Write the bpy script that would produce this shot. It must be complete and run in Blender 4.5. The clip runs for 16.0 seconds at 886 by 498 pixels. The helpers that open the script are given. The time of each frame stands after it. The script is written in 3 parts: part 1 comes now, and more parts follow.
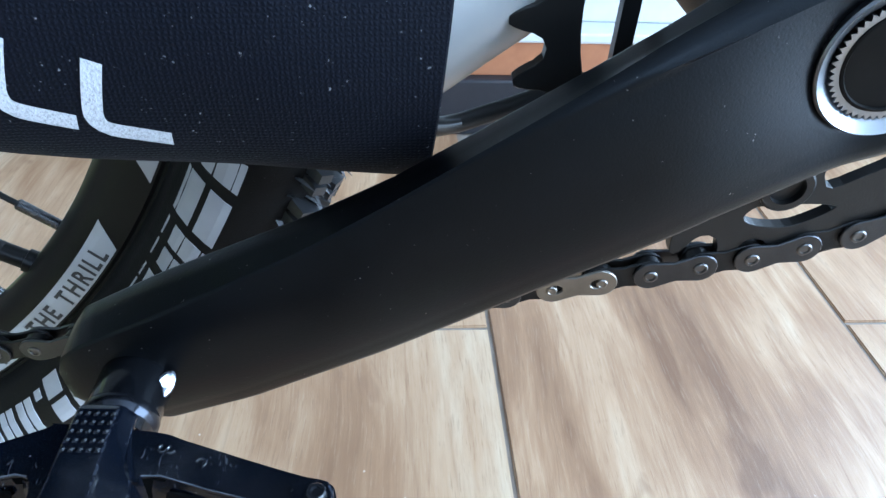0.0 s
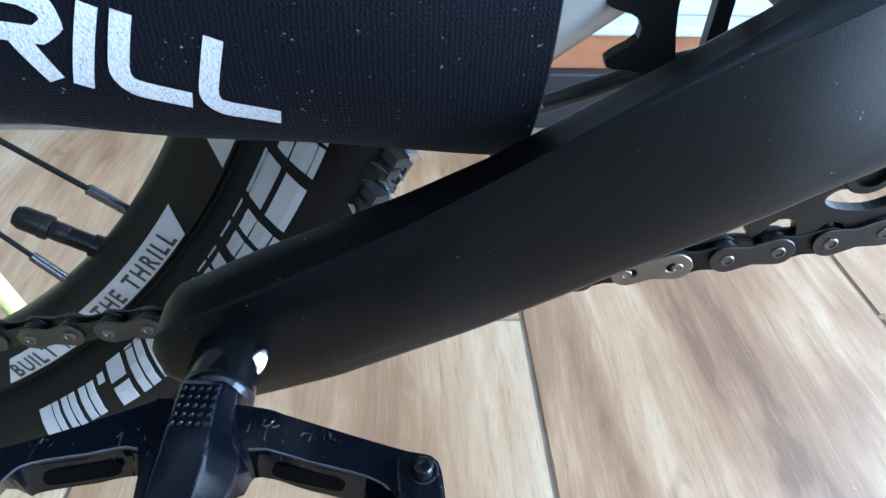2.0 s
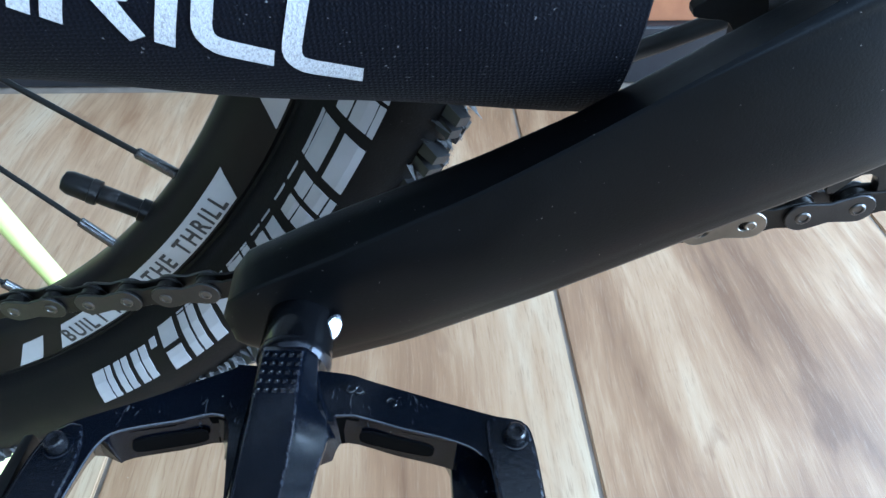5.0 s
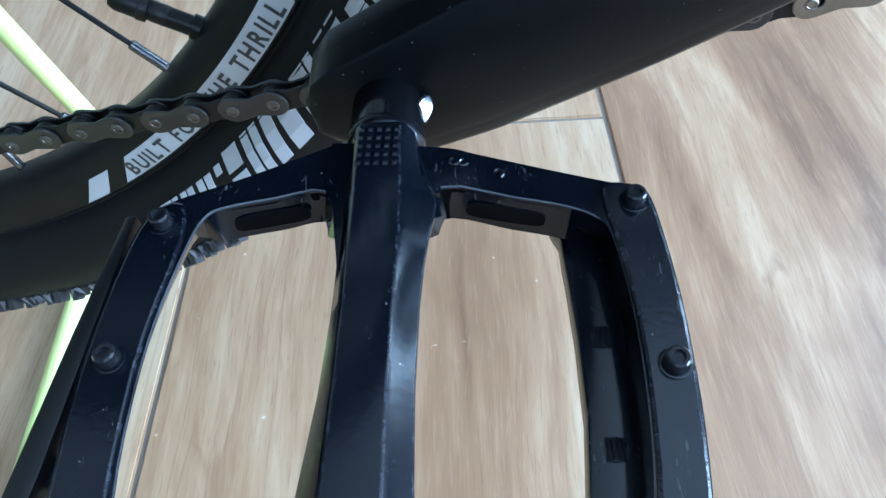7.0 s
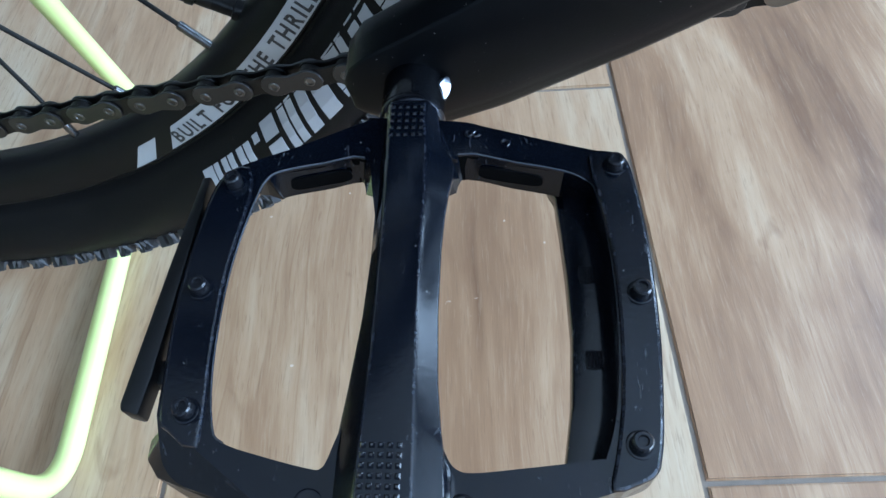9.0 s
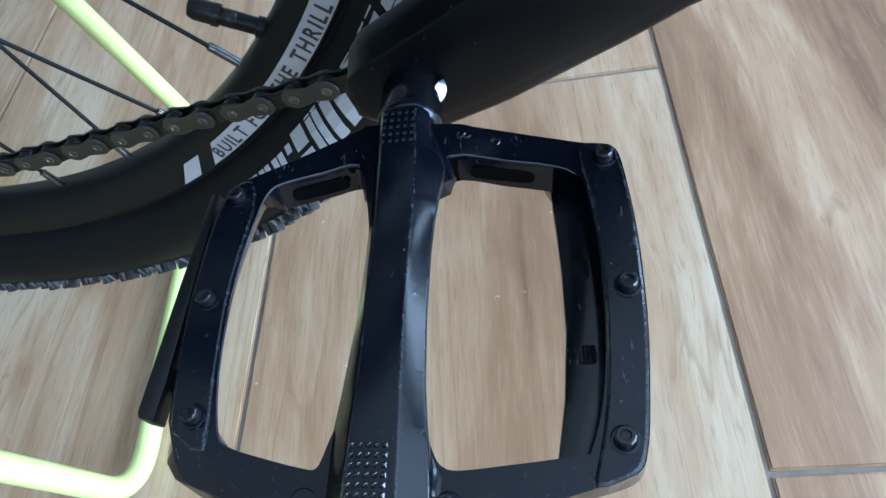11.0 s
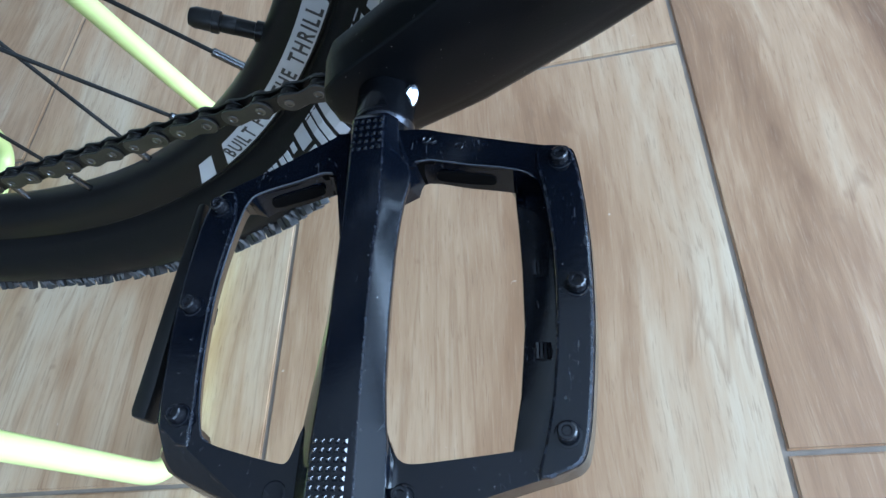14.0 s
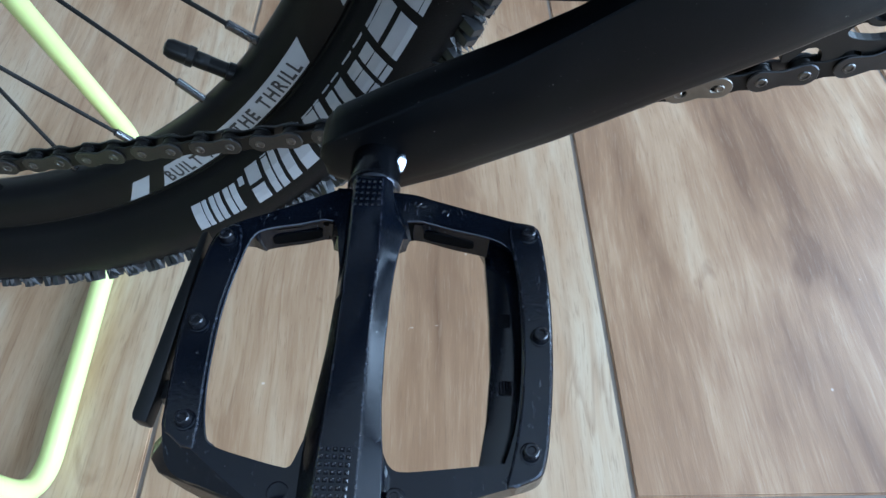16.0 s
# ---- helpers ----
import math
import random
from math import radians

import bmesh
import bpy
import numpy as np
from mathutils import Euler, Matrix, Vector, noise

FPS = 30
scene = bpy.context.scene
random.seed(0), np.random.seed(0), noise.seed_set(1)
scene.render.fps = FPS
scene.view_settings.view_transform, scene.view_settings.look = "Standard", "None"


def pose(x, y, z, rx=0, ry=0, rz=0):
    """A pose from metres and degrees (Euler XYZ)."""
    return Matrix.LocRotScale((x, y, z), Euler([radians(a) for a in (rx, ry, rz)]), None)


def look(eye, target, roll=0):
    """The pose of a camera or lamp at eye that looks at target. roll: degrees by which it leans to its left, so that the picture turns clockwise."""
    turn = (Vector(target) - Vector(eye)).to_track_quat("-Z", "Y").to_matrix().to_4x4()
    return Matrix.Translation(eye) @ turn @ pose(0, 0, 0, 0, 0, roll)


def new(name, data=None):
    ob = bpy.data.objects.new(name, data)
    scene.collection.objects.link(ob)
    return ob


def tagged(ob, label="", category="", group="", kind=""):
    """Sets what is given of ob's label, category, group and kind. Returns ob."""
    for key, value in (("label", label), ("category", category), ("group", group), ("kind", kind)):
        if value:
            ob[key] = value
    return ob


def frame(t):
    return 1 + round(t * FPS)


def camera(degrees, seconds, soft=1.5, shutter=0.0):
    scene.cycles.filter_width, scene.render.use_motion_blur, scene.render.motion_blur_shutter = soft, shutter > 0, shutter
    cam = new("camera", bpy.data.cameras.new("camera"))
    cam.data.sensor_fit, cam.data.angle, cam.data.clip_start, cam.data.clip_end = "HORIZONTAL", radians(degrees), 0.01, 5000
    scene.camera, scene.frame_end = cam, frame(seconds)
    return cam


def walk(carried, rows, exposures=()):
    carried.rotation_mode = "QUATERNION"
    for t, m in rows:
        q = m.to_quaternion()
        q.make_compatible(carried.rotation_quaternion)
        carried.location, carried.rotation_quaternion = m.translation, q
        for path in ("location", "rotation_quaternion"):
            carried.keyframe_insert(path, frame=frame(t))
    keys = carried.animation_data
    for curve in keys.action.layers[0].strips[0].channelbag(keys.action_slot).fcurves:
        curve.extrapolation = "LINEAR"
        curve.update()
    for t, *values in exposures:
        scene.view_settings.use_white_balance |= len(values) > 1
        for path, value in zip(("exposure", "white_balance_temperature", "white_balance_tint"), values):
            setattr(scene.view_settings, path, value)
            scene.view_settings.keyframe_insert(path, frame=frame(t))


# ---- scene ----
cam = camera(67.30, 16.0)
PATH = [
    (0, 0.03759, 0.03844, 0.36877, -5.243, -37.994, 2.946),
    (0.5, 0.03171, 0.03537, 0.36772, -4.875, -38.216, 2.984),
    (1, 0.02820, 0.03516, 0.36792, -4.663, -38.747, 2.974),
    (1.5, 0.02634, 0.03516, 0.36710, -4.418, -38.319, 2.590),
    (2, 0.02043, 0.03640, 0.36623, -4.079, -38.413, 2.402),
    (2.5, 0.01628, 0.03686, 0.36799, -3.680, -38.916, 2.253),
    (3, 0.01467, 0.03716, 0.37156, -3.396, -38.290, 1.932),
    (5.3, 0.00448, 0.04187, 0.35991, -2.332, -42.747, 0.433),
    (5.5, 0.00323, 0.04312, 0.35385, -1.341, -43.410, -0.257),
    (6, 0.00386, 0.04423, 0.34722, -1.731, -47.070, -1.320),
    (6.5, 0.00023, 0.04005, 0.34394, -0.371, -50.416, -2.553),
    (7, -0.00710, 0.03276, 0.34606, 1.639, -53.146, -4.286),
    (7.5, -0.01000, 0.02030, 0.35430, 2.001, -56.062, -3.906),
    (8, -0.00803, 0.01422, 0.36056, 2.248, -56.847, -3.972),
    (8.5, -0.00793, 0.01204, 0.36481, 2.824, -56.596, -4.655),
    (9, -0.00768, 0.01404, 0.36701, 3.877, -55.881, -5.888),
    (9.5, -0.00788, 0.01314, 0.36918, 6.317, -55.453, -8.010),
    (9.7, -0.00655, 0.01307, 0.37059, 7.933, -55.280, -9.610),
    (11.8, 0.03043, 0.01419, 0.36657, 27.694, -52.699, -31.622),
    (12, 0.03745, 0.01303, 0.36860, 31.763, -51.424, -35.655),
    (12.5, 0.04347, 0.01462, 0.36308, 34.107, -51.612, -38.530),
    (13, 0.04022, 0.01583, 0.36263, 31.696, -52.714, -36.068),
    (13.5, 0.03419, 0.01607, 0.36789, 27.041, -54.070, -31.169),
    (14, 0.02699, 0.01462, 0.37232, 21.894, -55.393, -25.510),
    (14.5, 0.01939, 0.00987, 0.37654, 13.619, -56.494, -16.294),
    (15, 0.01202, 0.00537, 0.37748, 6.297, -57.299, -7.975),
    (15.5, 0.00546, 0.00470, 0.38755, 2.795, -56.133, -3.930),
    (16, 0.00046, -0.00075, 0.40227, -0.085, -54.320, -0.691),
]
WINDOW_WATTS = 345.0
EXPOSURES = [(0.0, 0.4, 5320.0, 9.0), (3.0, 0.42, 5320.0, 9.0), (5.5, 0.4, 5160.0, 7.0), (7.0, 0.42, 5060.0, 6.2), (8.0, 0.07, 5180.0, 7.6), (9.5, 0.0, 5320.0, 9.0), (12.5, 0.08, 5280.0, 9.0), (15.0, 0.0, 5300.0, 9.0), (16.0, -0.1, 5320.0, 9.0)]
walk(cam, [(t, pose(x, y, z, 90 + pitch, 0, yaw) @ pose(0, 0, 0, 0, 0, roll)) for t, x, y, z, yaw, pitch, roll in PATH], EXPOSURES)


# ---------------------------------------------------------------- light
world = bpy.data.worlds.new("world")
scene.world = world
world.use_nodes = True
wn, wl = world.node_tree.nodes, world.node_tree.links
sky = wn.new("ShaderNodeTexSky")
sky.sky_type, sky.sun_disc = "NISHITA", False
sky.sun_elevation, sky.sun_rotation = radians(35), radians(115)
wn["Background"].inputs["Strength"].default_value = 0.12
wl.new(sky.outputs["Color"], wn["Background"].inputs["Color"])


def area_lamp(name, eye, target, width, height, watts, colour):
    data = bpy.data.lights.new(name, "AREA")
    data.shape, data.size, data.size_y, data.energy, data.color = "RECTANGLE", width, height, watts, colour
    ob = new(name, data)
    ob.matrix_world = look(eye, target)
    return ob


area_lamp("window_daylight", (3.16, -1.0, 1.14), (0.9, -1.0, 1.14), 2.9, 2.1, WINDOW_WATTS, (0.70, 0.865, 1.0))

area_lamp("side_window_daylight", (1.7, 0.92, 1.25), (1.7, -1.0, 1.25), 1.3, 1.3, 60.0, (0.70, 0.865, 1.0))
# unseen source behind the viewpoint, added to give the pedal's edges highlights
area_lamp("rear_highlight_window", (0.3, -3.36, 1.95), (0.3, -1.0, 1.95), 0.9, 0.5, 24.0, (0.72, 0.87, 1.0))

# ---------------------------------------------------------------- materials
MATS = {}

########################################

__EXERCISE OBJECTIVE__: Output exactly the span of lines from the top of the listing through the line holding "random.seed(0), np.random.seed(0), noise.seed_set(1)", and leave every picture out.

__RESPONSE TO THIS TASK__:
Write the bpy script that would produce this shot. It must be complete and run in Blender 4.5. The clip runs for 16.0 seconds at 886 by 498 pixels. The helpers that open the script are given. The time of each frame stands after it. The script is written in 3 parts: part 1 comes now, and more parts follow.
0.0 s
2.0 s
5.0 s
7.0 s
9.0 s
11.0 s
14.0 s
16.0 s
# ---- helpers ----
import math
import random
from math import radians

import bmesh
import bpy
import numpy as np
from mathutils import Euler, Matrix, Vector, noise

FPS = 30
scene = bpy.context.scene
random.seed(0), np.random.seed(0), noise.seed_set(1)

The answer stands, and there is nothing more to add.